Cp haplotypes in the European breeding history for fibre use

In Europe, domestication of Cannabis was occurring in the copper/bronze age indicative of an domestication event independent from the Chinese domestication (McPartland et al. 2017). Most European fibre cultivars were derived from European landraces and consisted—at least partly—of haplotype ‘F’, corresponding to the ‘fibre-type’ haplotype ‘1,122,121’ of Gilmore et al. (2007). The monoecious German cultivar ‘Fibrimon’ (three accessions in the genebank, all ‘F’-type accession) was found to be bred from old German origins, probably landraces, namely ‘Schurig’ (‘F’-type) and ‘Havelländer’ (‘A/F’-type), both originally of Central-Russian origin (Hoffmann 1961). Since monoecisms is a desired trait for fibre use, but rare in C. sativa, most of the French cultivars (e.g. ‘Fibrimon 21’ (‘F’-type) and ‘Fibrimon 56’ (‘A/F’-type) go back to ‘Fibrimon’ (de Meijer 1995). The Hungarian variety ‘Kompolti’ (three genebank accessions, two ‘F’-type, one ‘A/F’-type) was obtained from ‘Fleischmann hemp’ which had its origin in Italy (de Meijer 1995). The Romanian cultivar ‘Lovrin 110’ (‘A/F’-type) was derived from Bulgarian landraces and the Russian ‘Juso 14’ (‘F’-type) from ‘JUS-6’, a crossing between a Southern origin, a Northern Russian dwarf origin, and the German ‘Odnodomnaya Bernburga’ (de Meijer 1995). The Italian ‘Eletta Campana’ (‘A/F’-type) originated from a selection from a Northern Italian landrace ‘Carmagnola’ and high fibre strains from Germany (de Meijer 1995). In breeding, selection itself is not restricted to geographical distinct entities, but includes all materials useful and approachable. Chinese fibre strains e.g. were the basis for some fibre cultivars in the United States at the beginning of the twentieth century. The cultivar ‘Chington’ (China-Washington), extensively used by hempseed growers in Kentucky, was developed from seeds obtained from Hankow, China (Dewey 1927). The Hungarian three-way hybrid ‘Kompolti Hybrid TC’ had also a Chinese component (de Meijer 1995). So, many cultivars used today may be based on already early global exchange explaining the occurrence of the ‘A’-type in fibre cultivars.
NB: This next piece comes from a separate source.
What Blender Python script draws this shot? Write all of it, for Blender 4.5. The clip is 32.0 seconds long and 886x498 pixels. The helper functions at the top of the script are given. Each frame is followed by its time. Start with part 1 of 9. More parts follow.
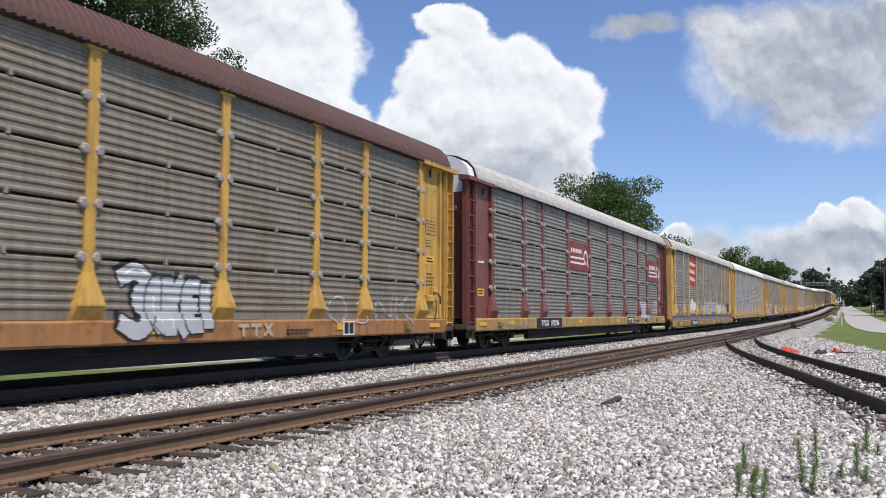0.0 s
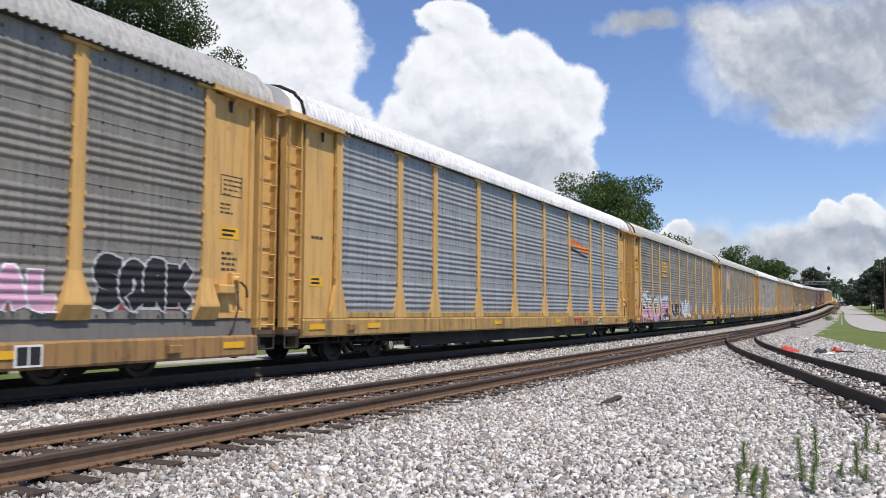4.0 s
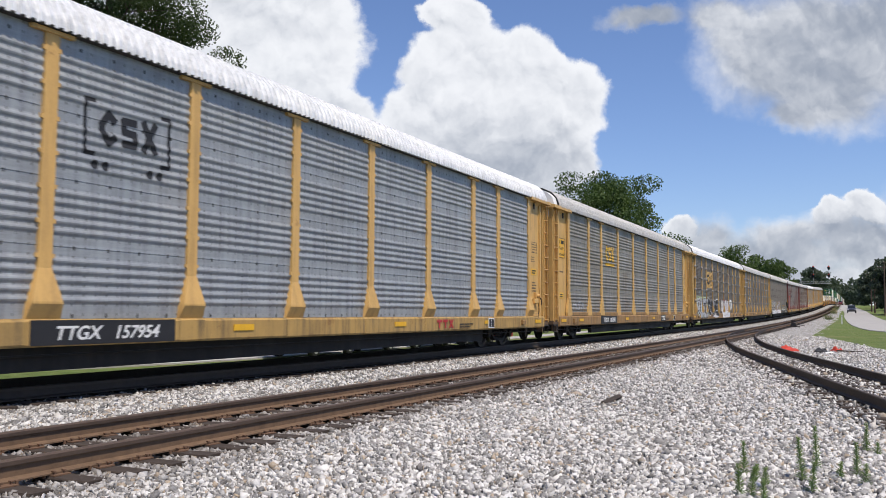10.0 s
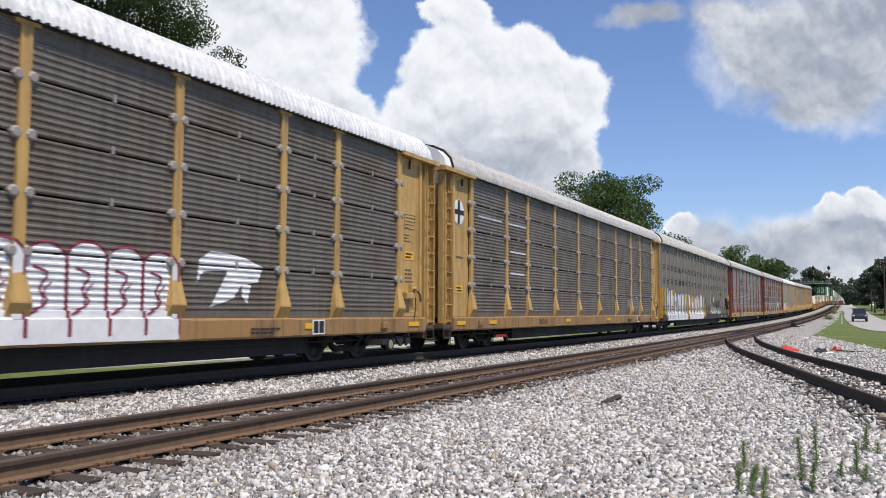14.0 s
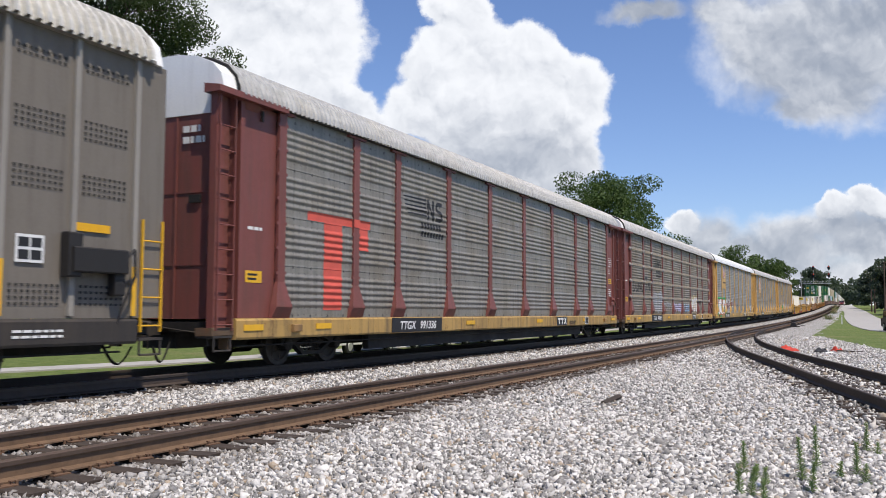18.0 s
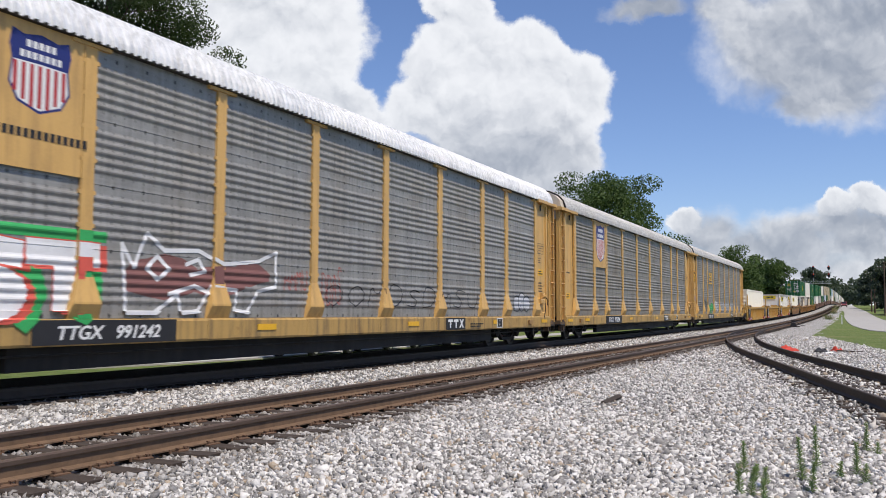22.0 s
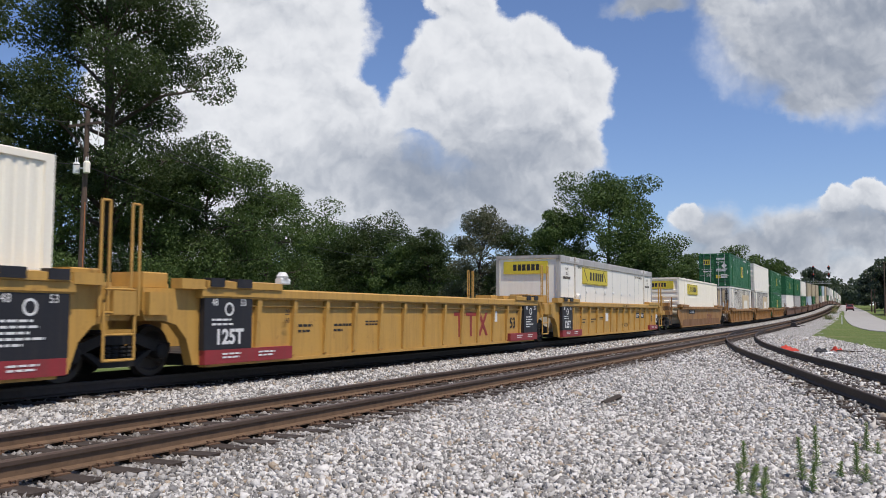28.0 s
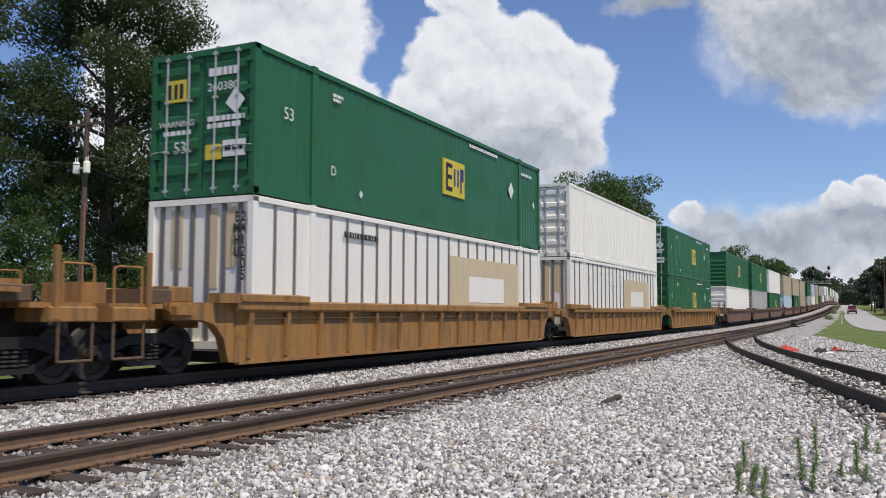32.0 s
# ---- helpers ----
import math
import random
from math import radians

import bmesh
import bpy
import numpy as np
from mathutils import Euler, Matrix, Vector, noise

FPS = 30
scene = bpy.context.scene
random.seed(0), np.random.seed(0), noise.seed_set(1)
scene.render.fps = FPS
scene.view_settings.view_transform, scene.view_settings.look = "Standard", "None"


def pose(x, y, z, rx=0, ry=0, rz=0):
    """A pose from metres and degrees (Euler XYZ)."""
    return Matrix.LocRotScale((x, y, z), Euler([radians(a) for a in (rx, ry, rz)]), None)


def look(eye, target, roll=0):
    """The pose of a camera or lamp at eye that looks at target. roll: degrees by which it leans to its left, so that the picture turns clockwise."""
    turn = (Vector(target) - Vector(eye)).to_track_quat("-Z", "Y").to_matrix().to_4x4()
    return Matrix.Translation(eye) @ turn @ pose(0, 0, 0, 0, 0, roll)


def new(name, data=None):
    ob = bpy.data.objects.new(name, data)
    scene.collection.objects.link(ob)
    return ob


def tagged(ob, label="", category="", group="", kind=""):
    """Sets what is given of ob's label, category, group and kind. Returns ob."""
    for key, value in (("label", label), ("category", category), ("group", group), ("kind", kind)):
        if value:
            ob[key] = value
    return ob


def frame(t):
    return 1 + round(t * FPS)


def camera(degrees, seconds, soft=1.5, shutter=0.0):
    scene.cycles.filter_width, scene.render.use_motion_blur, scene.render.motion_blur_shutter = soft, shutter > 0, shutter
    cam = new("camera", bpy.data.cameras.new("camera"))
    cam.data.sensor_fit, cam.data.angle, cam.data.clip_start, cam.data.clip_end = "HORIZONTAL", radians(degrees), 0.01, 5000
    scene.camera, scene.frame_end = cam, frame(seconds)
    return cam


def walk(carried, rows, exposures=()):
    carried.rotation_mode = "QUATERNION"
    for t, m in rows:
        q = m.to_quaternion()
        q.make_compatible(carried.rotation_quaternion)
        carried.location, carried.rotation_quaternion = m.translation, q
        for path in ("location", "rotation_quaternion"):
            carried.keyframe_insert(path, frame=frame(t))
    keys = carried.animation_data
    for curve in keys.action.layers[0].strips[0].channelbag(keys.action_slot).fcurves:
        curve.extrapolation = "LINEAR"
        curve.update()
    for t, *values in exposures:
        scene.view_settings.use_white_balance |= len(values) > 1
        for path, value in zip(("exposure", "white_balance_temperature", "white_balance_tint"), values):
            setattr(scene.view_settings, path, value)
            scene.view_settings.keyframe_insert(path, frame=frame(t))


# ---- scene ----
# The train's line runs along +y. Height 0 is the rail head of the nearer track.
EYE = Vector((0.0, 0.0, 1.232))
TURN, TILT, LEAN = 0.44778, 0.07494, 0.208   # heading left of the line, upward tilt (rad), lean (deg)
NEAR_X, TRAIN_X, TRAIN_Z = -7.232, -11.477, 0.18
SPEED = 16.576


def gaze(tilt):
    return EYE + 100 * Vector((-math.sin(TURN) * math.cos(tilt), math.cos(TURN) * math.cos(tilt), math.sin(tilt)))


cam = camera(54.165, 32.0, soft=0.7, shutter=0.1)
walk(cam, [(t, look(EYE, gaze(TILT + d / 1533), LEAN)) for t, d in
           ((0, 2.7), (1.5, 1.6), (5.5, 0.9), (8, 0.3), (14, 0.0), (32, 0.0))],
     exposures=((0, 0.0), (7, -0.03), (12, -0.09), (14, -0.04), (18, 0.0), (20, 0.06), (22, -0.10), (25, -0.08), (27.5, -0.24), (28, -0.24), (29, -0.14), (30, -0.34), (31, -0.34), (32, -0.20)))

# ---------------------------------------------------------------- light
SUN_WAY = Vector((0.40, -0.20, 0.88)).normalized()
world = bpy.data.worlds.new("sky")
scene.world = world
world.use_nodes = True
wn = world.node_tree
wn.nodes.clear()
sky = wn.nodes.new("ShaderNodeTexSky")
sky.sky_type = "NISHITA"
sky.sun_disc = False
sky.sun_elevation = math.asin(SUN_WAY.z)
sky.sun_rotation = math.atan2(SUN_WAY.x, SUN_WAY.y)
sky.altitude, sky.air_density, sky.dust_density, sky.ozone_density = 200, 1.0, 0.5, 2.2
bg = wn.nodes.new("ShaderNodeBackground")
bg.inputs["Strength"].default_value = 0.125
wo = wn.nodes.new("ShaderNodeOutputWorld")
tint = wn.nodes.new("ShaderNodeMix")
tint.data_type, tint.blend_type = "RGBA", "MULTIPLY"
tint.inputs[0].default_value = 1.0
tint.inputs[7].default_value = (0.90, 0.96, 1.18, 1.0)
wn.links.new(sky.outputs[0], tint.inputs[6])
wn.links.new(tint.outputs[2], bg.inputs[0])
wn.links.new(bg.outputs[0], wo.inputs[0])
sun = new("sun", bpy.data.lights.new("sun", "SUN"))
sun.data.energy, sun.data.angle, sun.data.color = 5.0, radians(0.6), (1.0, 0.905, 0.79)
sun.matrix_basis = look(SUN_WAY * 50, (0, 0, 0))


# ---------------------------------------------------------------- materials
class Nodes:
    """Short hand for a material's node tree."""

    def __init__(self, name):
        self.m = bpy.data.materials.new(name)
        self.m.use_nodes = True
        self.t = self.m.node_tree
        self.t.nodes.clear()
        self.out = self.t.nodes.new("ShaderNodeOutputMaterial")

    def n(self, kind, **kw):
        node = self.t.nodes.new("ShaderNode" + kind)
        for k, v in kw.items():
            setattr(node, k, v)
        return node

    def put(self, sock, v):
        if hasattr(v, "is_output"):
            self.t.links.new(v, sock)
        else:
            sock.default_value = v

    def math(self, op, a, b=0.0, c=0.0, clamp=False):
        q = self.n("Math", operation=op, use_clamp=clamp)
        for i, v in enumerate((a, b, c)):
            self.put(q.inputs[i], v)
        return q.outputs[0]

    def coords(self, kind="Object", scale=(1, 1, 1), loc=(0, 0, 0)):
        tc = self.n("TexCoord")
        mp = self.n("Mapping")
        mp.inputs["Scale"].default_value = scale
        mp.inputs["Location"].default_value = loc
        self.t.links.new(tc.outputs[kind], mp.inputs[0])
        return mp.outputs[0]

    def noise(self, vec, scale, detail=4.0, rough=0.55):
        q = self.n("TexNoise")
        self.t.links.new(vec, q.inputs["Vector"])
        q.inputs["Scale"].default_value, q.inputs["Detail"].default_value, q.inputs["Roughness"].default_value = scale, detail, rough
        return q.outputs[0]

    def ramp(self, v, lo, hi, a=0.0, b=1.0):
        q = self.n("MapRange", interpolation_type="SMOOTHSTEP")
        for k, x in (("Value", v), ("From Min", lo), ("From Max", hi), ("To Min", a), ("To Max", b)):
            self.put(q.inputs[k], x)
        return q.outputs[0]

    def mix(self, f, a, b, kind="MIX"):
        q = self.n("Mix", data_type="RGBA", blend_type=kind)
        self.put(q.inputs[0], f)
        for s, v in ((q.inputs[6], a), (q.inputs[7], b)):
            self.put(s, (*v, 1.0) if isinstance(v, tuple) and len(v) == 3 else v)
        return q.outputs[2]

    def done(self, colour, rough=0.6, metal=0.0, bump=None, strength=0.3, dist=0.02, spec=0.4):
        b = self.n("BsdfPrincipled")
        self.put(b.inputs["Base Color"], (*colour, 1.0) if isinstance(colour, tuple) and len(colour) == 3 else colour)
        self.put(b.inputs["Roughness"], rough)
        self.put(b.inputs["Metallic"], metal)
        b.inputs["Specular IOR Level"].default_value = spec
        if bump is not None:
            u = self.n("Bump")
            u.inputs["Strength"].default_value, u.inputs["Distance"].default_value = strength, dist
            self.put(u.inputs["Height"], bump)
            self.t.links.new(u.outputs[0], b.inputs["Normal"])
        self.t.links.new(b.outputs[0], self.out.inputs[0])
        return self.m


PAINTS = {}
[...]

Accessions in genebanks are a mixture of donations from many different sources, genebank exchanges and own collection trips. Collection trips can usually be regarded as only trustful sources when it comes to a defined geographic origin, since donations are in most cases of selected materials, collected from mostly undefined sources planted in a field and often pollinated without isolation. That is demonstrated by the variety ‘Kompolti’, present in the genebank from three different donors. ‘Kompolti’ is usually a pure ‘F’-type. One accession, however, was a mixture of the haplotypes ‘F’ and ‘A’. Since chloroplasts are only maternally inherited, accidential cross-pollination can be ruled out. Such a mixture can only origin by mixing seeds. For cannabis, even collection trips were often not reliable sources due to the exchange of genetic materials for hundreds of years and over long distances and subsequent subspontaneous naturalization, either unintentionally or by cultivation of illegitimate strains hidden in a natural environment (Szendrei 1998). Therefore, it is difficult to distinguish natural from naturalized populations in cannabis.